Dataset section:
^^^^^^^^^^^^^^^^

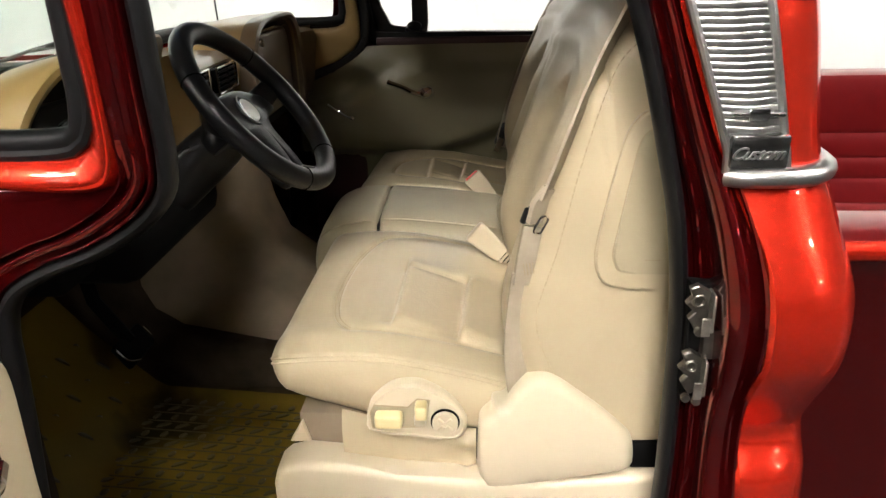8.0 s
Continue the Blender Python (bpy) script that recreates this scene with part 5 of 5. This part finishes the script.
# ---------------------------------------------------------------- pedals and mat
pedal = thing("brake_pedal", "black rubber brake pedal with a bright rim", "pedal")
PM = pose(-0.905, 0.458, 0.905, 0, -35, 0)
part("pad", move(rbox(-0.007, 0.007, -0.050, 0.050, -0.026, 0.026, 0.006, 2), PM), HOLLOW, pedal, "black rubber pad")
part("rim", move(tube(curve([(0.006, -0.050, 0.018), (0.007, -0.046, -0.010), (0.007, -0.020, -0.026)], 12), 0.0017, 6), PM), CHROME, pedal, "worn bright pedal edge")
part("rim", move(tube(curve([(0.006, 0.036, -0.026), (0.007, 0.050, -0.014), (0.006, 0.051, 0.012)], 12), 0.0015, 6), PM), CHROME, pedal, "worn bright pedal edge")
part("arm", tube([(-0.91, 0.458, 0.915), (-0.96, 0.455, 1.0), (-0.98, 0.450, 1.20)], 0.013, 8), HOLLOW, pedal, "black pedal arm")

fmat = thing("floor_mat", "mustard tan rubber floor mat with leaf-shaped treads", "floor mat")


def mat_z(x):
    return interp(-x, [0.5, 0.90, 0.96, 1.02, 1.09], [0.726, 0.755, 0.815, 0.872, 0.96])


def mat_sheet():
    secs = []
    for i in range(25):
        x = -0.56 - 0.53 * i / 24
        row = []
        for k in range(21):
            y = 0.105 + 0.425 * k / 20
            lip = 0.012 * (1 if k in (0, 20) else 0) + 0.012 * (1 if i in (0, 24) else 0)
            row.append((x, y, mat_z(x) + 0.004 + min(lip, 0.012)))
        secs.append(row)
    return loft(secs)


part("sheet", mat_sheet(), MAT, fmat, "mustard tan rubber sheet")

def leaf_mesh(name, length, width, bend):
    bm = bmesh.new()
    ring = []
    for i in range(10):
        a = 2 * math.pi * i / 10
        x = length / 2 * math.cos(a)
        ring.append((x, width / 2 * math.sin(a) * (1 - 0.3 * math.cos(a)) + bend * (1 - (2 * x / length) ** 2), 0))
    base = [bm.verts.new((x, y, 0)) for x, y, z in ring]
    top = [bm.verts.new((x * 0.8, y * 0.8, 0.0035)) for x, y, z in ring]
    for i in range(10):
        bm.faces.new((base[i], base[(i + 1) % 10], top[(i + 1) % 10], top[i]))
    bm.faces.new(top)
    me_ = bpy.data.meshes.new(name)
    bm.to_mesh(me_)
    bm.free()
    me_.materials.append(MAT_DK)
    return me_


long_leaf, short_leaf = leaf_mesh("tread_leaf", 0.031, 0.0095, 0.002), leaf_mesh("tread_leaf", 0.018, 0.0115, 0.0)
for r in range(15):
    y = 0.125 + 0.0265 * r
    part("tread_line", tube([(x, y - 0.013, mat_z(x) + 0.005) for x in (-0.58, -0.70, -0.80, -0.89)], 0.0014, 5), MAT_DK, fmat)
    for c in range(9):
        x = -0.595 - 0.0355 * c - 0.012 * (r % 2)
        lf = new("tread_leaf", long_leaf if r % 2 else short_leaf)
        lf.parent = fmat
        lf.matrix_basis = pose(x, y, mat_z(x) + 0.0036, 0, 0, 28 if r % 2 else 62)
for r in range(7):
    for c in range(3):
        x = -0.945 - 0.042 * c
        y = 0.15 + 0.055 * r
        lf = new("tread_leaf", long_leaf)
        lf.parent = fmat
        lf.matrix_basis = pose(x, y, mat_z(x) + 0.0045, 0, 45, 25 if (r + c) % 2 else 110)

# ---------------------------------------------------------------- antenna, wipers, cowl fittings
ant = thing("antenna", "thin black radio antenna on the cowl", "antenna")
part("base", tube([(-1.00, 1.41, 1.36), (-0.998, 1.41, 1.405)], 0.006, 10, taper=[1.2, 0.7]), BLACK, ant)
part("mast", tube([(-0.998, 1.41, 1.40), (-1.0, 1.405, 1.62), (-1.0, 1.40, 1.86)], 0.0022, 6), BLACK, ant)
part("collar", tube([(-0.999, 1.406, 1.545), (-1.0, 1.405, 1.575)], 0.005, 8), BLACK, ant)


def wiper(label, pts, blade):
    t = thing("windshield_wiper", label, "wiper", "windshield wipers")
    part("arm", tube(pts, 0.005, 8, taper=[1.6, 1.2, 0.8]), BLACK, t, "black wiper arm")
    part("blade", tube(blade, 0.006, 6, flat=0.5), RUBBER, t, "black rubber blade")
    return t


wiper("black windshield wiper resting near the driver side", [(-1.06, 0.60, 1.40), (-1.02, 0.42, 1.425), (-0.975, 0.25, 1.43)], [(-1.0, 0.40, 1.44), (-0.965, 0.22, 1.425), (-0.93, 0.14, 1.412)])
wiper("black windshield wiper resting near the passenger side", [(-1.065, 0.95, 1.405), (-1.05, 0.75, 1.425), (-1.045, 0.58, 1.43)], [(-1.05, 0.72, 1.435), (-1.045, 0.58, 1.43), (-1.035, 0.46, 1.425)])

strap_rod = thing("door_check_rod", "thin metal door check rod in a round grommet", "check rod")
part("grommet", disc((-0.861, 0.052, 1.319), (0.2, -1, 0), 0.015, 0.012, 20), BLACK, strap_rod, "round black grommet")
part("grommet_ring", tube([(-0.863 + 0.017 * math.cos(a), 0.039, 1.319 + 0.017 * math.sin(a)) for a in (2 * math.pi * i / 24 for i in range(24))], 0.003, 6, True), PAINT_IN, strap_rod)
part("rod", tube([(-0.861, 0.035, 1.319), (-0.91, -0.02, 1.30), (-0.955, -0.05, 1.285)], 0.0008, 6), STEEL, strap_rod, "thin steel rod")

^^^^^^^^^^^^^^^^

Leave out any pictures and return exactly the lines from the beginning of the data through the line with "return loft(secs)", inclusive.

Response to the exercise:
8.0 s
Continue the Blender Python (bpy) script that recreates this scene with part 5 of 5. This part finishes the script.
# ---------------------------------------------------------------- pedals and mat
pedal = thing("brake_pedal", "black rubber brake pedal with a bright rim", "pedal")
PM = pose(-0.905, 0.458, 0.905, 0, -35, 0)
part("pad", move(rbox(-0.007, 0.007, -0.050, 0.050, -0.026, 0.026, 0.006, 2), PM), HOLLOW, pedal, "black rubber pad")
part("rim", move(tube(curve([(0.006, -0.050, 0.018), (0.007, -0.046, -0.010), (0.007, -0.020, -0.026)], 12), 0.0017, 6), PM), CHROME, pedal, "worn bright pedal edge")
part("rim", move(tube(curve([(0.006, 0.036, -0.026), (0.007, 0.050, -0.014), (0.006, 0.051, 0.012)], 12), 0.0015, 6), PM), CHROME, pedal, "worn bright pedal edge")
part("arm", tube([(-0.91, 0.458, 0.915), (-0.96, 0.455, 1.0), (-0.98, 0.450, 1.20)], 0.013, 8), HOLLOW, pedal, "black pedal arm")

fmat = thing("floor_mat", "mustard tan rubber floor mat with leaf-shaped treads", "floor mat")


def mat_z(x):
    return interp(-x, [0.5, 0.90, 0.96, 1.02, 1.09], [0.726, 0.755, 0.815, 0.872, 0.96])


def mat_sheet():
    secs = []
    for i in range(25):
        x = -0.56 - 0.53 * i / 24
        row = []
        for k in range(21):
            y = 0.105 + 0.425 * k / 20
            lip = 0.012 * (1 if k in (0, 20) else 0) + 0.012 * (1 if i in (0, 24) else 0)
            row.append((x, y, mat_z(x) + 0.004 + min(lip, 0.012)))
        secs.append(row)
    return loft(secs)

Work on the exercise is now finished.